**REQUIRED TASK**
Please write out the lines of the data exactly, beginning with the first and ending with the line containing "dusty round bar"; leave the pictures behind.

**GIVEN ENTRIES**
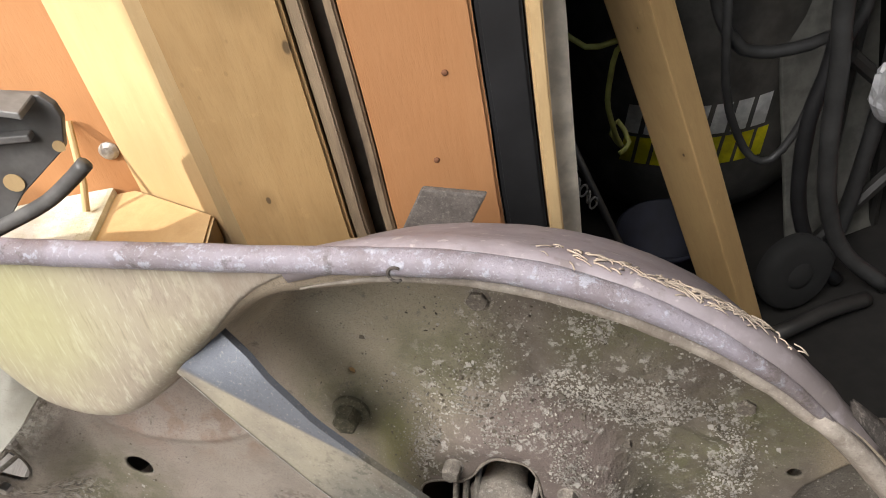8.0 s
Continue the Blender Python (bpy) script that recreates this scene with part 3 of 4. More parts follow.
smooth(part("outlet_hoop", tube(hoop_path, hoop_r, 14, wobble=0.025), ROD, deck, "tan dusty round bar round the outlet"))


def swept_wall(name, path, profile, material, label):
    """A wall swept along an arc round a centre, from rows of (radius, w)."""
    bm = bmesh.new()
    rows = []
    for c, a in path:
        ease = float(sstep(np.array(math.degrees(a)), 66, 92)) if c[0] == 0 else 0.0
        rag = float(sstep(np.array(math.degrees(a)), 57, 37)) if c[0] == 0 else 0.0
        row = []
        for r, w in profile:
            q = r - 0.0045 * ease * min(1.0, max(0.0, (0.1 - w) / 0.04)) - rag * 0.010 + 0.0006 * noise.noise(Vector((a * 22, w * 60, 3)))
            row.append(bm.verts.new((c[0] + q * math.cos(a), c[1] + q * math.sin(a), w)))
        rows.append(row)
    for a, b in zip(rows, rows[1:]):
        for i in range(len(profile) - 1):
            bm.faces.new((a[i], b[i], b[i + 1], a[i + 1]))
    ob = smooth(part(name, bm, material, deck, label))
    s = ob.modifiers.new("sheet_thickness", "SOLIDIFY")
    s.thickness, s.offset = 0.0025, -1
    return ob


OUTSIDE = [(0.2880, 0.1000), (0.2945, 0.1010), (0.2985, 0.0975), (0.2965, 0.085), (0.283, 0.058), (0.269, 0.030), (0.257, 0.004), (0.243, -0.013), (0.20, -0.020)]
swept_wall("outer_wall", [((0, 0), radians(37 + 69 * i / 48)) for i in range(49)], OUTSIDE, OUTER, "purple-grey painted outside of the deck wall")
swept_wall("outer_wall", [(LEFT, radians(76 + 129 * i / 50)) for i in range(51)], [(r - 0.002, w) for r, w in OUTSIDE], OUTER, "purple-grey painted outside of the deck wall")
def outlet_band():
    """The dirty strip of wall outside the hoop, dying away where the hoop turns in under the outlet."""
    bm = bmesh.new()
    rows = []
    pts = [p for p in hoop_path if p.x > 0.205]
    for i, p in enumerate(pts):
        d = (pts[min(i + 1, len(pts) - 1)] - pts[max(i - 1, 0)]).normalized()
        out = Vector((d.y, -d.x, 0)).normalized()
        k = float(np.interp(math.degrees(math.atan2(p.y, p.x)), (-40, -28, -8, 15, 46), (0.0, 0.6, 1.15, 1.0, 0.45)))
        row = []
        for j in range(7):
            f = j / 6
            o = 0.002 + 0.0125 * k * math.sin(0.5 * math.pi * f) + 0.0012 * noise.noise(Vector((i * 0.35, f * 3, 2))) + 0.0008 * noise.noise(Vector((i * 1.3, f * 7, 5)))
            row.append(bm.verts.new((p.x + out.x * o, p.y + out.y * o, p.z - 0.002 - 0.034 * f * (0.15 + 0.85 * k))))
        rows.append(row)
    for p, q in zip(rows, rows[1:]):
        for j in range(6):
            bm.faces.new((p[j], q[j], q[j + 1], p[j + 1]))
    ob = smooth(part("outlet_band", bm, SOOT, deck, "dark dirty strip of wall behind the hoop"))
    th = ob.modifiers.new("sheet_thickness", "SOLIDIFY")
    th.thickness, th.offset = 0.0025, -1


outlet_band()


smooth(part("rim_mark", tube([(-0.010 + 0.0042 * math.cos(a), 0.291 + 0.0042 * math.sin(a), RIM_W + 0.0076) for a in (0.9 + 4.4 * i / 14 for i in range(15))], 0.0009, 6), SOOT, deck, "stamped c-shaped mark"))

def torn_flap(outline, lift):
    """A curled scrap of torn paint and steel standing off the skirt."""
    cu, cv = (sum(p[k] for p in outline) / len(outline) for k in (0, 1))
    bm = bmesh.new()
    rings = []
    for k in range(5):
        f = 0.15 + 0.85 * k / 4
        ring = []
        for u, v in flat(spline([(*p, 0) for p in outline], 0.004, True)):
            x, y = cu + (u - cu) * f, cv + (v - cv) * f
            w = deck_w[int(round((y - gv[0, 0]) / H)), int(round((x - gu[0, 0]) / H))]
            ring.append(bm.verts.new((x, y, w + 0.0004 + lift * max(0.0, (y - cv) / 0.012) * f + 0.0006 * noise.noise(Vector((x * 200, y * 200, 3))))))
        rings.append(ring)
    for a, b in zip(rings, rings[1:]):
        for n in range(len(a)):
            bm.faces.new((a[n], b[n], b[(n + 1) % len(a)], a[(n + 1) % len(a)]))
    bm.faces.new(rings[0])
    ob = smooth(part("torn_flap", bm, DECK, deck, "curled scrap of torn steel skin"))
    th = ob.modifiers.new("sheet_thickness", "SOLIDIFY")
    th.thickness, th.offset = 0.001, -1


torn_flap([(0.068, -0.246), (0.080, -0.234), (0.096, -0.226), (0.106, -0.232), (0.098, -0.246), (0.084, -0.254)], 0.0014)

# blades
def blade_bm(worn=False):
    bm = bmesh.new()
    xs = [(-0.270 + 0.540 * i / 56) for i in range(57)]
    rows = []
    for x in xs:
        s = 1 if x > 0 else -1
        a = abs(x)
        lead = 0.0325 - 0.031 * (a / 0.270) ** 1.8 + 0.0007 * noise.noise(Vector((x * 60, 0, 0)))
        if worn:
            lead = float(np.interp(a, (0, 0.10, 0.14, 0.172, 0.20, 0.225, 0.27), (0.0325, 0.030, 0.026, 0.021, 0.0135, 0.010, 0.009))) + 0.0012 * noise.noise(Vector((x * 90, 4, 0)))
        trail = float(np.interp(a, (0, 0.13, 0.20, 0.24, 0.27), (-0.033, -0.033, -0.033, -0.0275, -0.024) if s > 0 or worn else (-0.033, -0.033, -0.0365, -0.0375, -0.033)))
        fold = float(np.interp(a, (0, 0.13, 0.27), (-0.032, -0.032, -0.003)))
        lift = float(np.interp(a, (0, 0.075, 0.12, 0.18, 0.22, 0.270), (0, 0.0, 0.0005, 0.001, -0.005, -0.021)))
        row = []
        for k in range(17):
            y = trail + (lead - trail) * k / 16
            part_y = max(0.0, (fold - y) / max(0.002, fold - trail))
            row.append((x, s * y, lift * part_y ** 1.1 + 0.004 * max(0, a - 0.08) / 0.18))
        rows.append(row if s > 0 else row[::-1])
    top = [[bm.verts.new((x, y, z + 0.0028)) for x, y, z in r] for r in rows]
    bot = [[bm.verts.new((x, y, z - 0.0028)) for x, y, z in r] for r in rows]
    n, m = len(rows), 17
    for i in range(n - 1):
        for k in range(m - 1):
            bm.faces.new((top[i][k], top[i + 1][k], top[i + 1][k + 1], top[i][k + 1]))
            bm.faces.new((bot[i][k], bot[i][k + 1], bot[i + 1][k + 1], bot[i + 1][k]))
        bm.faces.new((top[i][0], bot[i][0], bot[i + 1][0], top[i + 1][0]))
        bm.faces.new((top[i][m - 1], top[i + 1][m - 1], bot[i + 1][m - 1], bot[i][m - 1]))
    for i in (0, n - 1):
        for k in range(m - 1):
            f = (top[i][k], top[i][k + 1], bot[i][k + 1], bot[i][k])
            bm.faces.new(f if i == 0 else f[::-1])
    return bm


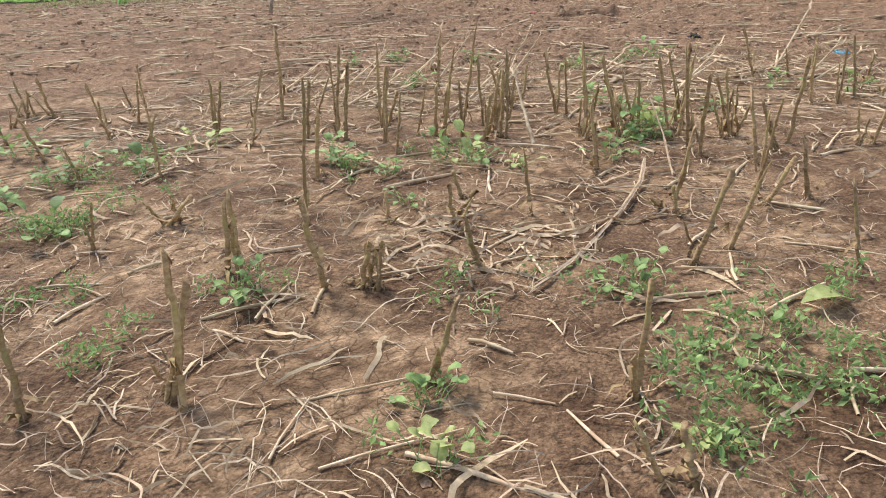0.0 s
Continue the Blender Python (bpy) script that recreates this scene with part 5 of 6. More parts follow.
def scatter_straw():
    r = random.Random(23)
    # stumps beyond the path, in their sown rows
    for i in range(64):
        row = r.randint(0, 8)
        x, y = r.choice([r.uniform(-4.5, -1.8), r.uniform(2.7, 5.0)]), 2.2 + 0.62 * row + r.uniform(-0.12, 0.12)
        plant_stub(x, y, r.uniform(0.2, 0.5), 500 + i)
    # the rest, far from the path
    q = np.random.default_rng(29)
    sets = []

    def far(n, x0, x1, y0, y1, size, clump):
        x, y = q.uniform(x0, x1, n), q.uniform(y0, y1, n)
        keep = (value_noise(x, y, clump, 31) + q.uniform(-0.3, 0.3, n) > -0.05) & (y < bed_near(x) - 0.15) & ~((x > -2.4) & (x < 5) & (y > 9.6 + 0.8 * q.random(n)))
        x, y = x[keep], y[keep]
        m = len(x)
        v, f = tube([(-0.5, 0, 0), (-0.1, 0.006, 0.003), (0.5, -0.006, 0)], [0.011, 0.0105, 0.008], 4, 0.2, 3, False)
        L = size * q.uniform(0.4, 1.3, m)
        t = q.uniform(0.5, 1.1, m)
        turn = np.where(q.random(m) < 0.4, q.normal(0.15, 0.4, m), q.uniform(0, 3.14, m))
        sets.append(scattered(v, f, x, y, ground_z(x, y) + 0.012, turn, q.uniform(-0.2, 0.2, m), np.stack([L, t, t], -1)))

    def strew(x, y, low, high, thin, thick, spin):
        n = len(x)
        v, f = tube([(-0.5, 0, 0), (-0.2, 0.012, 0.004), (0.15, -0.004, 0.005), (0.5, -0.014, 0)], [0.0115, 0.011, 0.010, 0.007], 6, 0.25, 3, False)
        L, t = q.uniform(low, high, n), q.uniform(thin, thick, n)
        sets.append(scattered(v, f, x, y, ground_z(x, y) + 0.010, spin, q.uniform(-0.12, 0.12, n), np.stack([L, t, t], -1)))

    # loose pieces that lie thick on the stubble and thin out over the tilled soil
    strew(q.uniform(-4.5, 5.0, 90), q.uniform(1.8, 7.0, 90), 0.12, 0.5, 0.4, 0.9, q.normal(0.2, 0.8, 90))
    strew(np.where(q.random(340) < 0.65, q.uniform(-7, -0.8, 340), q.uniform(4.4, 7.5, 340)), q.uniform(8, 17.5, 340), 0.12, 0.6, 0.6, 1.3, q.normal(0.05, 0.4, 340))
    strew(q.uniform(4.3, 6.4, 24), q.uniform(18.5, 22.8, 24), 0.12, 0.5, 0.4, 1.0, q.uniform(0, 3.1, 24))
    far(1500, -14, -2.2, 9.5, 20.2, 0.30, 0.9)
    # tangled heaps
    for cx, cy, n, wide in ((-4.4, 18.4, 60, 0.8), (-6.2, 17.6, 40, 0.8), (-5.2, 16.2, 30, 0.8), (-9.5, 17.8, 50, 1.0), (-13.0, 18.5, 60, 1.6), (-8.0, 14.5, 40, 1.2)):
        strew(q.normal(cx, wide, n), q.normal(cy, wide * 0.6, n), 0.1, 0.6, 0.5, 1.3, q.uniform(0, 3.14, n))
    far(1500, -45, -12, 8, 22.5, 0.45, 1.5)
    far(220, 4.5, 9, 8, 19, 0.4, 1.0)
    far(420, -9, 6, 1, 9.5, 0.4, 1.0)
    far(560, -5, 6, 5.4, 7.5, 0.35, 0.8)
    far(240, -5, 6, 7.5, 11.0, 0.35, 0.8)
    strew(q.uniform(-2.4, 5, 200), 9 + 8 * q.random(200) ** 1.2, 0.06, 0.2, 0.3, 0.7, q.normal(0.1, 0.6, 200))
    stuff("far_stalks", sets, STRAW, "dry maize stalks strewn over the tilled field", "maize stalks")


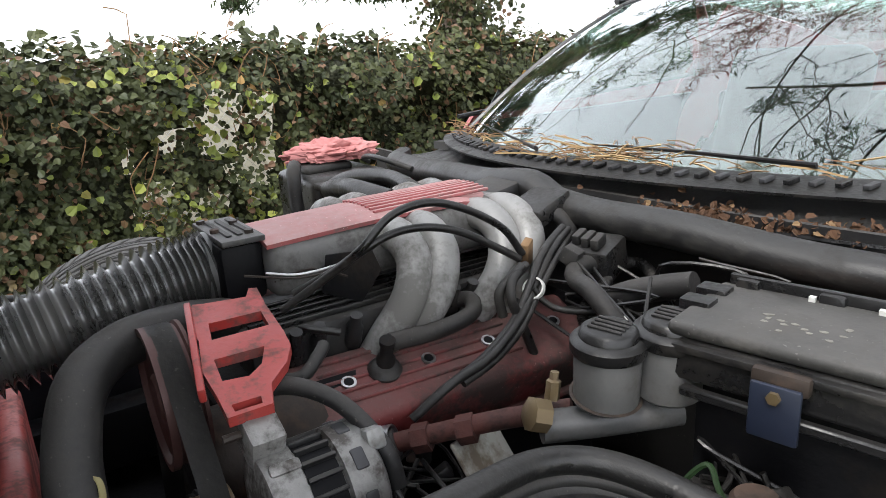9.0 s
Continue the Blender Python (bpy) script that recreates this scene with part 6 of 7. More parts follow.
part("drive_belt", belt_loop([PULLEY, IDLER, CRANK], -0.112, -0.086), dusty, car, "flat grey drive belt")
AX, AZ = 0.352, 0.62
alt = part("alternator", lathe([(0, 0), (0.03, 0), (0.046, 0.004), (0.06, 0.012), (0.062, 0.016), (0.062, 0.046), (0.055, 0.048), (0.055, 0.082), (0.062, 0.084), (0.062, 0.112), (0.06, 0.116), (0.03, 0.122), (0, 0.122)], 40, pose(AX, 0.052, AZ, 90, 0, 0)), bright_alloy, car, "bare aluminium alternator with dark vents")
part("core", lathe([(0, 0), (0.0565, 0), (0.0565, 0.032), (0, 0.032)], 40, pose(AX, 0.003, AZ, 90, 0, 0)), black, alt)
for i in range(22):
    a = 2 * math.pi * i / 22
    part("fin", cbox((AX + 0.0585 * math.cos(a), -0.013, AZ + 0.0585 * math.sin(a)), (0.007, 0.034, 0.0045), 0.001, (0, -math.degrees(a), 0)), dusty, alt)
for i in range(9):
    a = 2 * math.pi * i / 9 + 0.2
    part("vent", cbox((AX + 0.0605 * math.cos(a), 0.022, AZ + 0.0605 * math.sin(a)), (0.006, 0.014, 0.022), 0.003, (0, -math.degrees(a), 0)), ink, alt)
    part("lug", cbox((AX + 0.06 * math.cos(a + 0.3), -0.045, AZ + 0.06 * math.sin(a + 0.3)), (0.012, 0.03, 0.012), 0.003, (0, -math.degrees(a), 0)), bright_alloy, alt)
part("mount_ear", cbox((0.332, -0.05, 0.69), (0.045, 0.036, 0.045), 0.007, (0, 25, 0)), bright_alloy, alt)
part("mount_bolt", tube([(0.33, -0.085, 0.7), (0.33, -0.06, 0.7)], 0.0045, 8, 1), wornsteel, alt)
part("terminal_cap", cbox((0.372, 0.045, 0.672), (0.026, 0.02, 0.022), 0.004, (0, -20, 0)), alloy, alt)
part("wire_loom", tube([(0.27, -0.05, 0.7), (0.29, -0.01, 0.715), (0.33, 0.03, 0.7), (0.375, 0.055, 0.66), (0.39, 0.06, 0.62)], 0.0095, 10, 6), dusty, car, "taped wiring loom over the alternator")
part("wire_loom", tube([(0.23, -0.02, 0.7), (0.255, 0.02, 0.7), (0.25, 0.045, 0.715), (0.235, 0.06, 0.72)], 0.0075, 10, 6), dusty, car)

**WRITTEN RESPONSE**
8.0 s
Continue the Blender Python (bpy) script that recreates this scene with part 3 of 4. More parts follow.
smooth(part("outlet_hoop", tube(hoop_path, hoop_r, 14, wobble=0.025), ROD, deck, "tan dusty round bar round the outlet"))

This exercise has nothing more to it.